This REANA reproducible analysis example demonstrates the computation of the invariant mass spectrum of two muon final states with CMS Open Data. It is based on the original code from the CERN Open Data portal.
Making a research data analysis reproducible basically means to provide "runnable recipes" addressing (1) where is the input data, (2) what software was used to analyse the data, (3) which computing environments were used to run the software and (4) which computational workflow steps were taken to run the analysis. This will permit to instantiate the analysis on the computational cloud and run the analysis to obtain (5) output results.
The datasets
directory contains files with the information about locations of the
collision datasets and the list of validated runs that will be used in the analysis.
The analysis code is located in the in src
directory and in demoanalyzer_cfg.py
file.
In order to be able to rerun the analysis even several years in the future, we need to "encapsulate the current compute environment", for example to freeze the software package versions our analysis is using. We shall achieve this by preparing a Docker container image for our analysis steps.
This example runs within the CMSSW analysis framework that was packaged for Docker in clelange/cmssw.
The computational workflow is essentially sequential in nature. We can use the REANA serial workflow engine and represent the analysis workflow as follows:
START
|
|
V
+-----------------------------------------+
| (1) scram b |
| |
+-----------------------------------------+
|
|
V
+-----------------------------------------+
| (2) demoanalyzer_cfg.py | <-- datasets
| |
+-----------------------------------------+
|
| DoubleMu.root
|
V
STOP
The run will create DoubleMu.root output file in the ROOT format that contains output histograms, for example:
There are two ways to execute this analysis example on REANA.

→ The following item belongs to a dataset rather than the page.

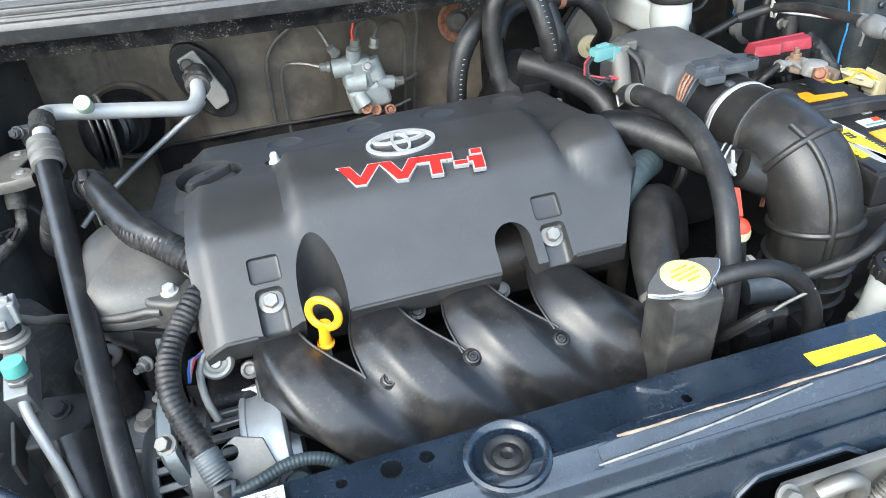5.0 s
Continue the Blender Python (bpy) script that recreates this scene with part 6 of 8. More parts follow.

If you would like to simply launch this analysis example on the REANA instance at CERN and inspect its results using the web interface, please click on the following badge:
If you would like a step-by-step guide on how to use the REANA command-line client to launch this analysis example, please read on.
We start by creating a reana.yaml file describing the above analysis structure with its inputs, code, runtime environment, computational workflow steps and expected outputs:
version: 0.6.0
inputs:
files:
- BuildFile.xml
- demoanalyzer_cfg.py
directories:
- datasets
- python
- src
workflow:
type: serial
specification:
steps:
- name: demoanalyzer
environment: 'docker.io/cmsopendata/cmssw_5_3_32'
commands:
- >
source /opt/cms/cmsset_default.sh
&& scramv1 project CMSSW CMSSW_5_3_32
&& cd CMSSW_5_3_32/src
&& eval `scramv1 runtime -sh`
&& mkdir reana-demo-cms-dimuon-mass-spectrum
&& cd reana-demo-cms-dimuon-mass-spectrum
&& mkdir DimuonSpectrum2011
&& cd DimuonSpectrum2011
&& cp -r ../../../../datasets ../../../../python ../../../../src ../../../../BuildFile.xml ../../../../demoanalyzer_cfg.py .
&& scram b
&& cmsRun ./demoanalyzer_cfg.py
outputs:
files:
- CMSSW_5_3_32/src/reana-demo-cms-dimuon-mass-spectrum/DimuonSpectrum2011/DoubleMu.root
We can now install the REANA command-line client, run the analysis and download the resulting ROOT file containing plots:
$ # create new virtual environment
$ virtualenv ~/.virtualenvs/myreana
$ source ~/.virtualenvs/myreana/bin/activate
$ # install REANA client
$ pip install reana-client
$ # connect to some REANA cloud instance
$ export REANA_SERVER_URL=https://reana.cern.ch/
$ export REANA_ACCESS_TOKEN=XXXXXXX
$ # create new workflow
$ reana-client create -n my-analysis
$ export REANA_WORKON=my-analysis
$ # upload input code and data to the workspace
$ reana-client upload
$ # start computational workflow
$ reana-client start
$ # ... should be finished in about 1 minute
$ reana-client status
$ # download output root file with generated plots
$ reana-client download
Please see the REANA-Client documentation for
more detailed explanation of typical reana-client
usage scenarios.